WHAT YOU NEED TO DO |
Each line from the one containing "# ---- helpers" through the one containing "pose from metres" must be echoed exactly, endpoints included, and every other line omitted.

COLLECTED DATA |

⟨

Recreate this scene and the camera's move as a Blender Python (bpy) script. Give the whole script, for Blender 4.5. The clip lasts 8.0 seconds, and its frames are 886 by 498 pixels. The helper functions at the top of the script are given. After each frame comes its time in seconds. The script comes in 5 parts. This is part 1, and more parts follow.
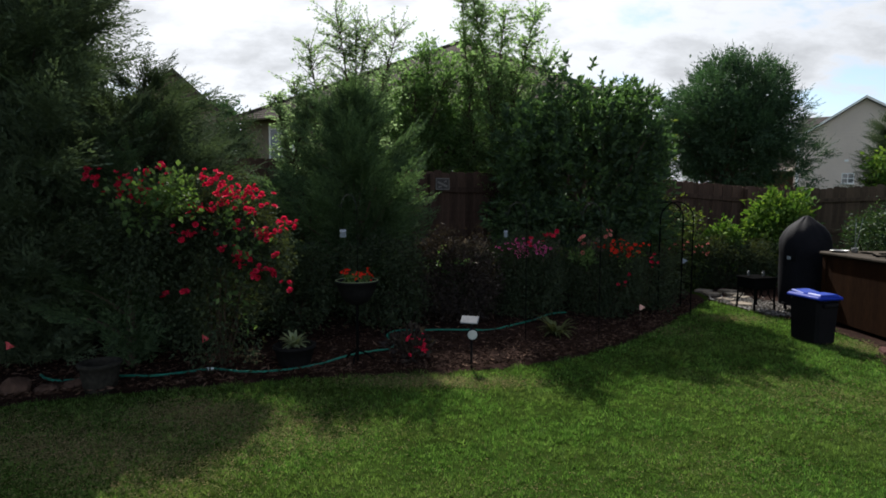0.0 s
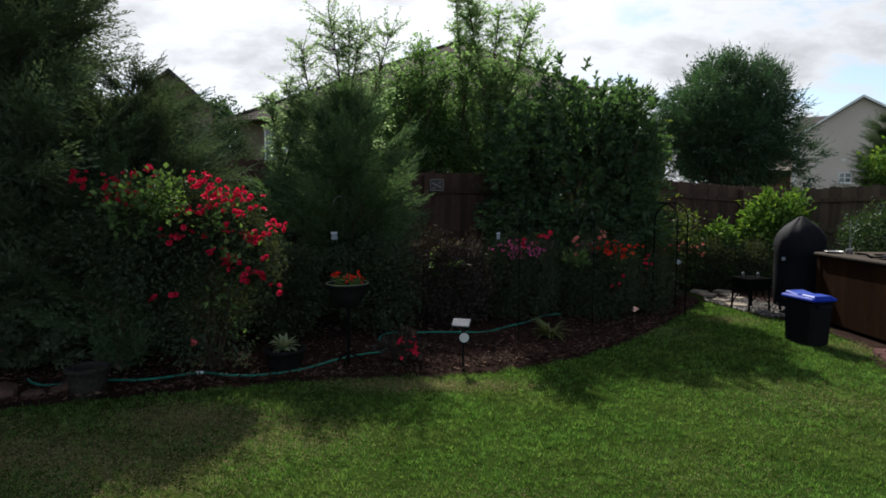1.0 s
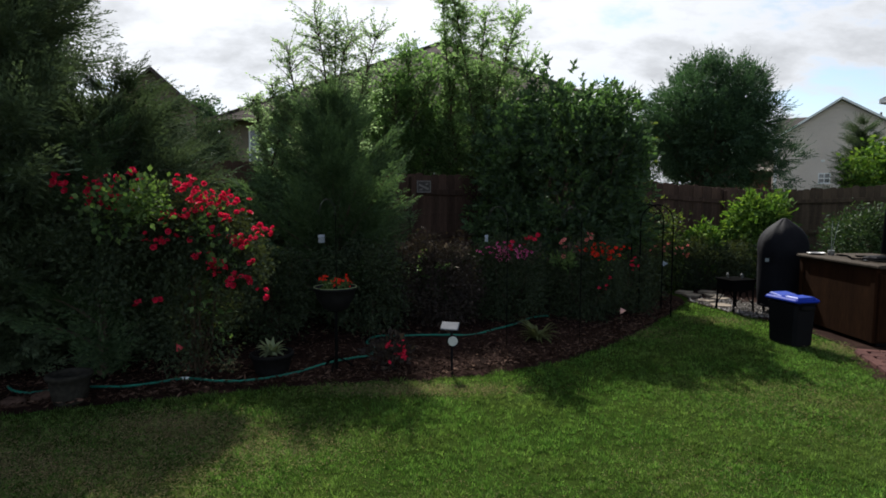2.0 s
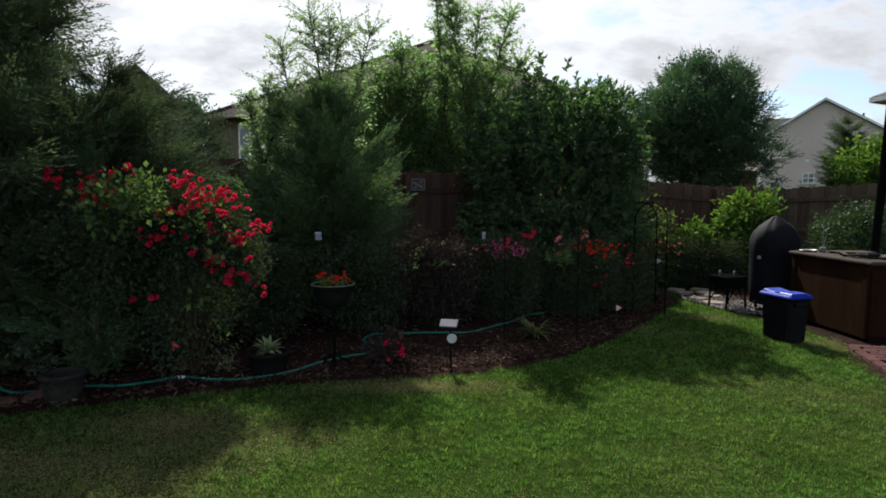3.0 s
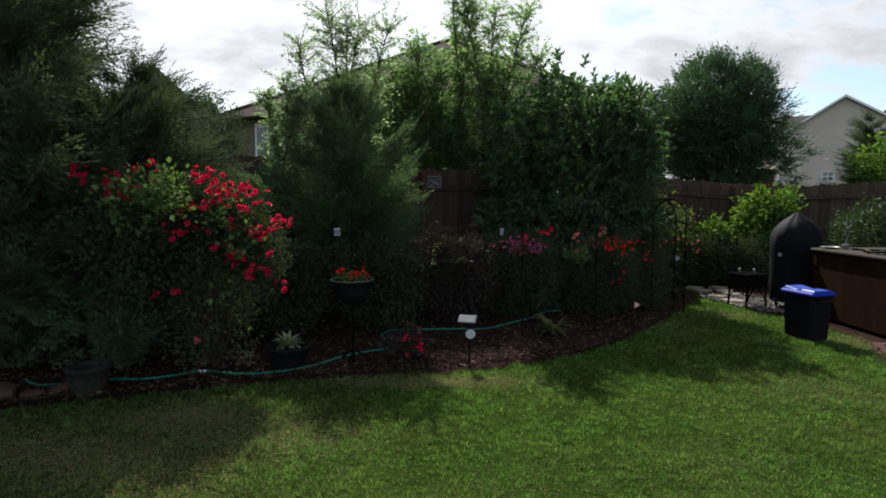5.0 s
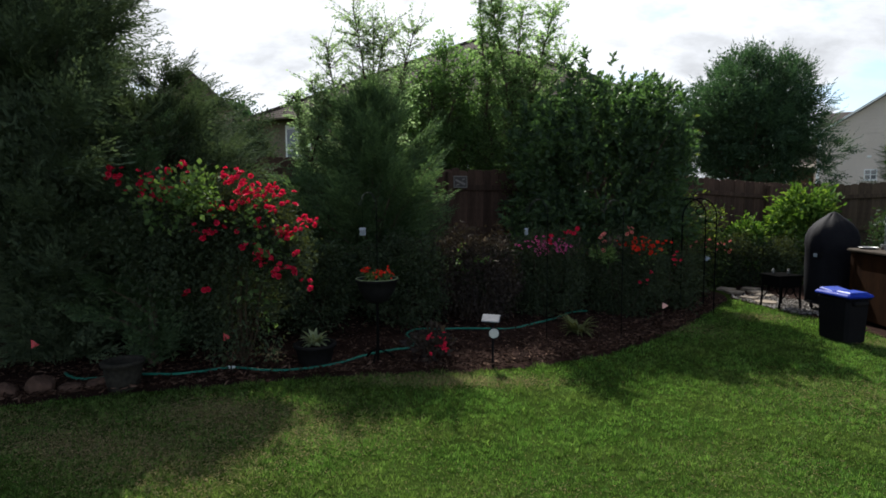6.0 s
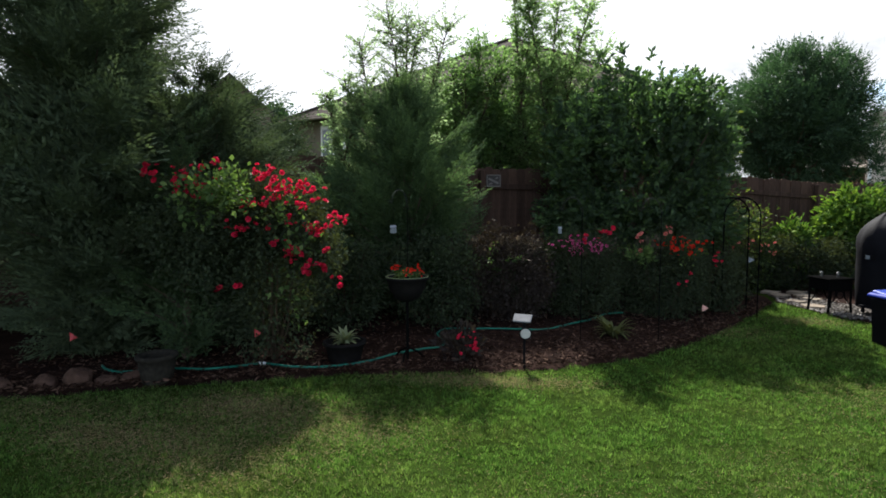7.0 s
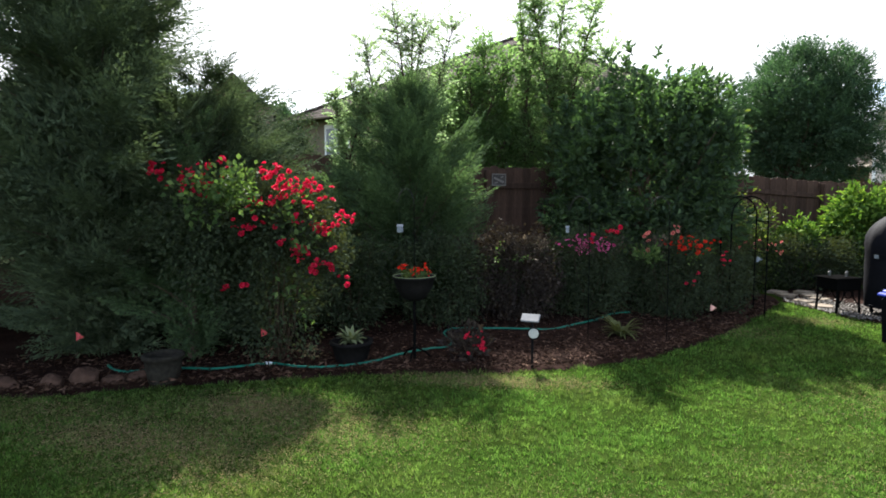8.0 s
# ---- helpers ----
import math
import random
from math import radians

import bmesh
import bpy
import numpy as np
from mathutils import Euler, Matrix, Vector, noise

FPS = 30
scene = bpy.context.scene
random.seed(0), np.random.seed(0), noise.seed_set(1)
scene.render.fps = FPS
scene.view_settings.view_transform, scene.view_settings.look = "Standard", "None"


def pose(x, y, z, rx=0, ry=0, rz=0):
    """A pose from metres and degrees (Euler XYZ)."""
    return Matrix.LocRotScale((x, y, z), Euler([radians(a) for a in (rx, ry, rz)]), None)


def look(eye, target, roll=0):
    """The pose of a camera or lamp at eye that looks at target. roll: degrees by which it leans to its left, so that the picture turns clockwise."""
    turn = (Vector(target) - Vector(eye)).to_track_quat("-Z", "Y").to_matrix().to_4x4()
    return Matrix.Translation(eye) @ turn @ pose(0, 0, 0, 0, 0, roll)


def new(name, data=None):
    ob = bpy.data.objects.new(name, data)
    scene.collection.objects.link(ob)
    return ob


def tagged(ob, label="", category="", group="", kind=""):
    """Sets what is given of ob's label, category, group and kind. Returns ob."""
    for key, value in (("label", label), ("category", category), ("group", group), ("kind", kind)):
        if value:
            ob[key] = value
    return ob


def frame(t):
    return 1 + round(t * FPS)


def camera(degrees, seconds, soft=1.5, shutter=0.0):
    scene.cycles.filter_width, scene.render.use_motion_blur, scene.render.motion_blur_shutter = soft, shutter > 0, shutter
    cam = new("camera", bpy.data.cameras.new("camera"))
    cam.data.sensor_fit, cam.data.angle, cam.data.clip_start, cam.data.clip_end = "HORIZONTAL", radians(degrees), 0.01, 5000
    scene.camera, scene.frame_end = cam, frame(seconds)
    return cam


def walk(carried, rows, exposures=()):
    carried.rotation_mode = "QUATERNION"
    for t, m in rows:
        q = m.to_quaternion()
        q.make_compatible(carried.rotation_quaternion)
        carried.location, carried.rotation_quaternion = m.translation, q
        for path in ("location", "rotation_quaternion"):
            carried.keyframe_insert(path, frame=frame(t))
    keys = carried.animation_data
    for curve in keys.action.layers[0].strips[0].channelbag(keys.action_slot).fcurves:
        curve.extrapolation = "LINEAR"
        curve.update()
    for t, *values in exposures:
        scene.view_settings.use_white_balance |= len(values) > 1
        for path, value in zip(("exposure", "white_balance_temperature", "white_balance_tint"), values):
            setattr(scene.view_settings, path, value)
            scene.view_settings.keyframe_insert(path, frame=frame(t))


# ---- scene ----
cam = camera(75.0, 8.0, soft=1.75)
PATH = [
    (0, (0.066, 0.218, 1.542), (0.018, 2.21, 1.375), -0.0),
    (0.5, (0.101, 0.243, 1.563), (0.055, 2.236, 1.395), -0.0),
    (1, (0.131, 0.257, 1.563), (0.088, 2.249, 1.395), -0.1),
    (1.5, (0.123, 0.273, 1.58), (0.087, 2.265, 1.41), -0.0),
    (2, (0.105, 0.277, 1.593), (0.112, 2.27, 1.424), -0.1),
    (3.5, (-0.038, 0.307, 1.534), (0.017, 2.299, 1.364), -0.1),
    (4, (-0.05, 0.309, 1.509), (0.01, 2.301, 1.34), -0.2),
    (4.5, (-0.042, 0.29, 1.521), (0.0, 2.282, 1.351), -0.2),
    (4.7, (-0.046, 0.291, 1.529), (-0.017, 2.283, 1.358), -0.2),
    (5.8, (-0.01, 0.272, 1.531), (-0.088, 2.263, 1.361), -0.2),
    (6, (0.005, 0.265, 1.526), (-0.092, 2.256, 1.356), -0.3),
    (6.5, (0.021, 0.294, 1.502), (-0.131, 2.281, 1.333), -0.2),
    (7, (0.033, 0.343, 1.487), (-0.183, 2.324, 1.323), -0.2),
    (7.5, (0.017, 0.374, 1.482), (-0.204, 2.354, 1.316), -0.2),
    (8, (-0.018, 0.369, 1.483), (-0.241, 2.349, 1.317), -0.2),
]
EXPOSURE = [(0.0, 0.95, 6250, 10), (4.7, 0.97, 6250, 10), (6.0, 1.12, 6250, 10), (6.5, 1.29, 6250, 10), (7.0, 1.47, 6250, 10), (7.5, 1.77, 6250, 10), (8.0, 2.10, 6250, 10)]
walk(cam, [(t, look(eye, target, roll)) for t, eye, target, roll in PATH], EXPOSURE)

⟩

COMPLETE RESPONSE |
# ---- helpers ----
import math
import random
from math import radians

import bmesh
import bpy
import numpy as np
from mathutils import Euler, Matrix, Vector, noise

FPS = 30
scene = bpy.context.scene
random.seed(0), np.random.seed(0), noise.seed_set(1)
scene.render.fps = FPS
scene.view_settings.view_transform, scene.view_settings.look = "Standard", "None"


def pose(x, y, z, rx=0, ry=0, rz=0):
    """A pose from metres and degrees (Euler XYZ)."""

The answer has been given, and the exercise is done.